Beberapa pekan terakhir, kelangkaan elpiji 3 kilogram kembali terjadi di sejumlah daerah. Tak kurang, Presiden kembali mengingatkan, gas melon hanya untuk warga miskin.
Oleh
Redaksi
·2 menit baca
Seperti pada kasus kelangkaan elpiji 3 kilogram (kg) sebelumnya, penyebab kelangkaan masih sama, yakni persoalan harga, tata niaga, dan distribusi. Disparitas harga yang sangat tajam antara elpiji 3 kg yang bersubsidi dan elpiji 12 kg yang nonsubsidi membuat sebagian masyarakat yang tidak berhak mendapat subsidi beralih menggunakan elpiji 3 kg.
Akibatnya, subsidi menjadi tidak tepat sasaran karena tidak hanya dinikmati oleh kelompok miskin. Konsumsi elpiji 3 kg menjadi melonjak dan beban subsidi juga membengkak. Peningkatan penggunaan elpiji 3 kg ini juga membuat stoknya di pasar menjadi langka dan memicu panic buying di masyarakat. Konsumen yang berhak menjadi dirugikan karena sulit mendapatkan dan, kalaupun ada, harganya melambung.
Dari sisi Pertamina, pasokan dilaporkan tidak bermasalah. Komisi Pengawas Persaingan Usaha (KPPU) dalam beberapa kasus juga mengendus adanya persaingan tidak sehat dalam tata niaga dan distribusi elpiji 3 kg.
Terus berulangnya kelangkaan elpiji 3 kg dengan pola yang sama ini memunculkan desakan untuk dilakukannya pembenahan, baik dari sisi harga, distribusi, maupun kebijakan subsidi. Termasuk dengan memperketat pengawasan terhadap potensi penyimpangan dalam distribusinya.
Pertamina juga diminta menertibkan dan mengawal distribusi sampai konsumen untuk memastikan ketersediaan pasokan serta penyaluran elpiji 3 kg tepat sasaran.

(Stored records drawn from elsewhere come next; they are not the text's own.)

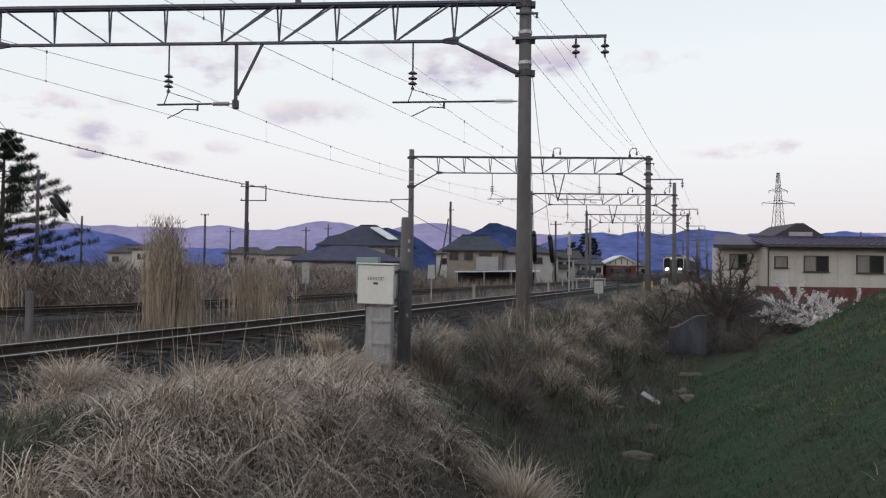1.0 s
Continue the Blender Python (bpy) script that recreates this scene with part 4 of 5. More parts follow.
M["board"] = mat("weathered_white_board", (0.37, 0.37, 0.36), 0.6, var=0.15, scale=4)
M["yellow"] = mat("yellow_paint", (0.50, 0.40, 0.05), 0.6, var=0.2, scale=5)
marker(-7.48, 36, 0.35, 1.35, 0.16, 1, "pair of narrow grey boards on a post", M["greywall"], True)
marker(-1.55, 36, 0.65, 1.3, 0.16, 1, "pair of narrow pale boards on a post", M["board"], True)
marker(6.95, 40, -0.05, 0.58, 0.22, 1, "pair of small pale boards on a low post", M["board"], True)
marker(16.0, 62, 0.08, 0.58, 0.55, 1, "small square white board on a post", M["board"])
g = grp("marker_post", pose(5.7, 42, 0), "slim grey post with a white cap", "post")
bm = bmesh.new()
rod(bm, (0, 0, -0.8), (0, 0, 2.7), 0.042, 10)
part("post", bm, M["alu"], g)
bm = bmesh.new()
lathe(bm, (0, 0, 0), [(0.06, 2.5), (0.085, 2.6), (0.085, 3.15), (0.04, 3.25)], 10)
part("cap", bm, M["board"], g)
bm = bmesh.new()
box(bm, (0.0, -0.08, 2.15), (0.22, 0.12, 0.35))
part("plate", bm, M["alu"], g)
g = grp("shunt_signal", pose(8.15, 41, 0), "low dark signal lamp on a stubby post", "signal")
bm = bmesh.new()
rod(bm, (0, 0, -0.9), (0, 0, 1.15), 0.07, 8)
part("post", bm, M["darksteel"], g)
for zz in (0.42, 0.02):
    bm = bmesh.new()
    box(bm, (0.02, -0.1, zz + 0.72), (0.5, 0.22, 0.24), bevel=0.03)
    part("hood", bm, M["cable"], g)
for x, y in ((14.1, 60.5), (14.7, 60.8)):
    g = grp("yellow_marker", pose(x, y, 0), "short yellow marker post in the grass", "post", "yellow markers")
    bm = bmesh.new()
    box(bm, (0, 0, -0.2), (0.16, 0.16, 1.1), bevel=0.02)
    part("stake", bm, M["yellow"], g)
utility_pole(-20.4, 36, 5.6, (), "thin grey post beside the pine", 0.07)
g = grp("marker_stake", pose(-8.15, 14.2, 0), "leaning grey concrete stake beyond the rails", "post", "stakes beside the track")
bm = bmesh.new()
box(bm, (0, 0, 0.02), (0.12, 0.12, 1.15), bevel=0.02)
part("stake", bm, M["pole"], g)
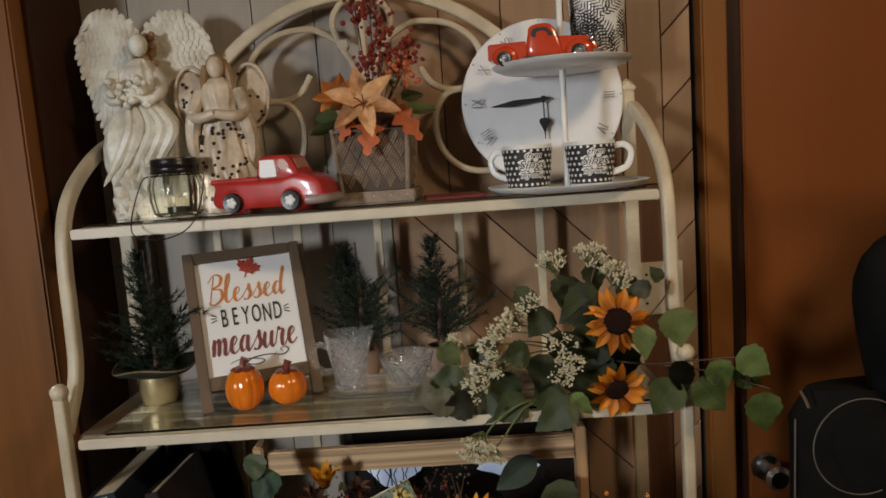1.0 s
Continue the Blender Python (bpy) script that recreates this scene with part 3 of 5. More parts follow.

Kontrol oleh Pertamina selama ini hanya sampai tingkat agen atau pangkalan. Adapun mekanisme penjualan dan penyaluran dari pangkalan sampai ke konsumen akhir di luar kewenangan Pertamina.
Pemerintah daerah bisa menetapkan harga eceran tertinggi (HET). Di tingkat pengecer, harga yang terbentuk juga merupakan mekanisme pasar sehingga tidak tertutup kemungkinan ada agen atau pangkalan yang bermain dengan menetapkan harga di atas HET, melakukan penimbunan, atau bahkan pengoplosan elpiji 3 kg.
Jika terjadi penyimpangan seperti ini, penegakan hukum oleh pemerintah sering kali dinilai juga tidak tegas.
Dari sisi masyarakat, belum ada kesadaran, solidaritas, dan rasa malu dari sebagian kelompok mampu untuk tidak mengambil apa yang bukan menjadi haknya. Inkonsistensi pola distribusi elpiji, dari semula tertutup menjadi terbuka sehingga siapa pun bisa membeli, juga ikut menyumbang terjadinya penyimpangan dalam distribusi elpiji 3 kg.
Untuk itu, pengawasan lebih ketat oleh Pertamina—bekerja sama dengan pemerintah daerah dan aparat—juga perlu didukung dengan pendataan konsumen yang lebih akurat serta penegakan hukum yang lebih tegas. Termasuk di antaranya menindak orang dalam yang ikut bermain atau memutus kontrak kerja sama dengan distributor nakal.